> _Data provided_:
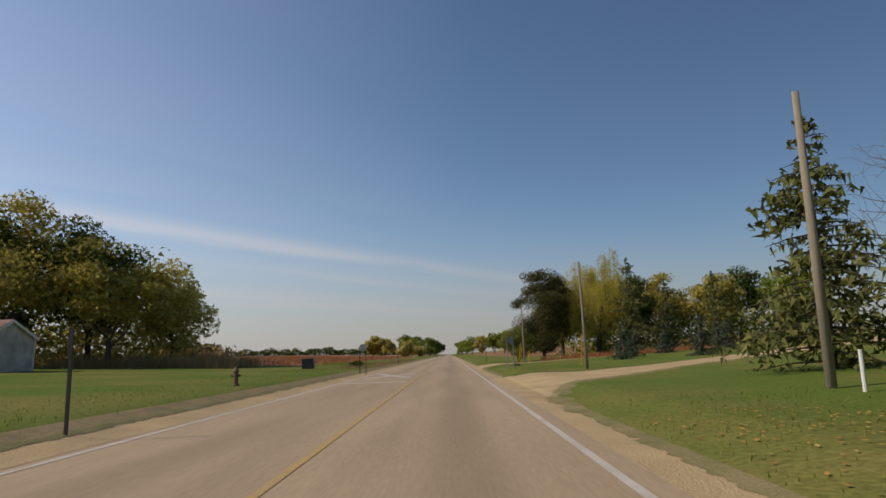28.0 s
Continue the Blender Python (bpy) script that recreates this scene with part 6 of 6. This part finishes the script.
for x in (-0.17, 0.6):
    part("stringer", Build().loft([[(x, -0.4, 0.78), (x + 0.04, -0.4, 0.78), (x + 0.04, -0.4, 1.04), (x, -0.4, 1.04)], [(x, 1.05, -0.3), (x + 0.04, 1.05, -0.3), (x + 0.04, 1.05, -0.06), (x, 1.05, -0.06)]]), STEEL, t)
    part("handrail", Build().tube([(x, -1.2, 2.0), (x, -0.4, 2.0), (x, 1.0, 0.95)], 0.03, 6), RAIL_Y, t)
    part("handrail", Build().tube([(x, -1.2, 1.55), (x, -0.4, 1.55), (x, 1.0, 0.5)], 0.025, 6), RAIL_Y, t)
    for y, z0, z1 in ((-1.2, 1.1, 2.0), (-0.4, 0.9, 2.0), (1.0, -0.2, 0.95)):
        part("rail_post", Build().tube([(x, y, z0), (x, y, z1)], 0.03, 6), RAIL_Y, t)


# ---- vehicles ----
def car(name, x, y, rz, paint, label, L=4.7, W=1.85, H=1.7, pickup=False, sedan=False):
    """A parked vehicle: lofted body with cabin, windows, lights and four wheels."""
    t = thing(name, on(x, y, rz), label, "car")
    h2, h3 = H * 0.36, H * 0.62
    side = [(-L / 2, h2), (-L / 2 + 0.05, h3 * 0.95), (-L / 2 + 0.4, h3), (L / 2 - 1.15, h3), (L / 2 - 0.25, h3 * 0.92), (L / 2, h2 + 0.05), (L / 2 - 0.04, 0.32), (-L / 2 + 0.04, 0.32)]
    part("body", Build().loft([[(a, c * W / 2 * f, z) for a, z in side] for c, f in ((-1, 0.94), (-1, 1.0), (1, 1.0), (1, 0.94))]), paint, t)
    x0, x1 = (-0.35, L / 2 - 1.3) if pickup else (-L / 2 + (0.75 if sedan else 0.12), L / 2 - 1.25)
    r0, r1 = x0 + (0.1 if pickup else 0.7 if sedan else 0.3), x1 - 0.75
    cabin = [[(x0, -W / 2 + 0.06, h3 - 0.01), (x1, -W / 2 + 0.06, h3 - 0.01), (x1, W / 2 - 0.06, h3 - 0.01), (x0, W / 2 - 0.06, h3 - 0.01)], [(r0, -W / 2 + 0.2, H), (r1, -W / 2 + 0.2, H), (r1, W / 2 - 0.2, H), (r0, W / 2 - 0.2, H)]]
    part("cabin", Build().loft(cabin), CARWIN, t, "dark glazed cabin")
    part("roof", Build().box(r0 - 0.03, r1 + 0.03, -W / 2 + 0.17, W / 2 - 0.17, H - 0.03, H + 0.03, 0.02), paint, t)
    for c in (-1, 1):
        for q in ((x0, r0), ((x0 + x1) / 2, (r0 + r1) / 2), (x1, r1)):
            part("pillar", Build().tube([(q[0], c * (W / 2 - 0.05), h3), (q[1], c * (W / 2 - 0.19), H)], 0.045, 5), paint, t)
        part("headlight", Build().box(L / 2 - 0.12, L / 2 + 0.005, c * W * 0.36 - 0.17, c * W * 0.36 + 0.17, h2 + 0.12, h2 + 0.27), SIGN_W, t)
        part("tail_light", Build().box(-L / 2 - 0.005, -L / 2 + 0.1, c * W * 0.42 - 0.09, c * W * 0.42 + 0.09, h2 + 0.1, h2 + 0.4), LENS_RED, t)
        for a in (-L * 0.31, L * 0.31):
            w = part("wheel", Build().tube([(a, c * (W / 2 - 0.2), 0.34), (a, c * (W / 2 + 0.02), 0.34)], 0.34, 18), RUBBER, t)
            part("rim", Build().tube([(a, c * (W / 2 - 0.02), 0.34), (a, c * (W / 2 + 0.03), 0.34)], 0.21, 14), CHROME, w)
    part("bumper", Build().box(L / 2 - 0.1, L / 2 + 0.06, -W / 2 + 0.1, W / 2 - 0.1, 0.34, 0.52, 0.03), BLACK, t)
    part("bumper", Build().box(-L / 2 - 0.06, -L / 2 + 0.1, -W / 2 + 0.1, W / 2 - 0.1, 0.34, 0.52, 0.03), BLACK, t)
    if pickup:
        part("bed_floor", Build().box(-L / 2 + 0.15, -0.4, -W / 2 + 0.12, W / 2 - 0.12, h3 - 0.02, h3 + 0.005), BLACK, t)
        for c in (-1, 1):
            part("bed_side", Build().box(-L / 2 + 0.1, -0.35, c * (W / 2 - 0.05) - 0.05, c * (W / 2 - 0.05) + 0.05, h3 - 0.02, h3 + 0.28, 0.02), paint, t)
        part("tailgate", Build().box(-L / 2 + 0.02, -L / 2 + 0.12, -W / 2 + 0.1, W / 2 - 0.1, h3 - 0.05, h3 + 0.28, 0.02), paint, t)
    return t


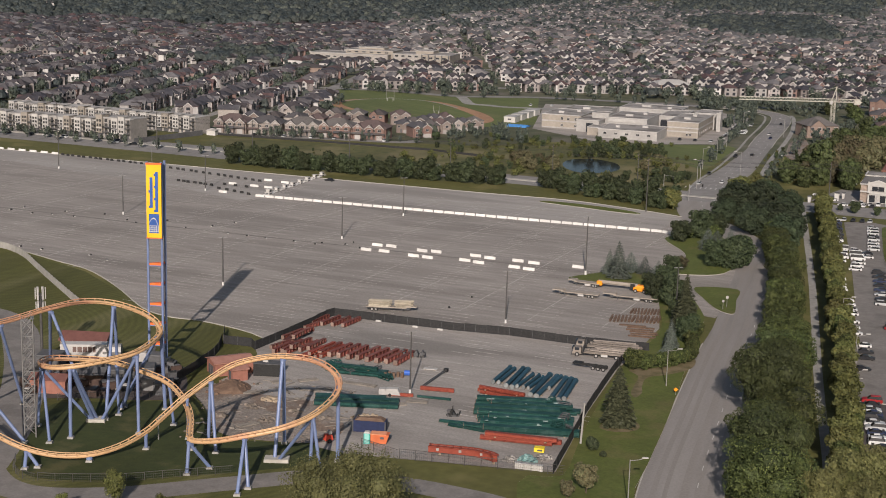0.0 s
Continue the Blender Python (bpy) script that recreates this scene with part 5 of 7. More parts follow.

> _Goal of the exercise_: On how many lines does the word "Blender" appear? Answer with only the number.

> _Worked answer_: 2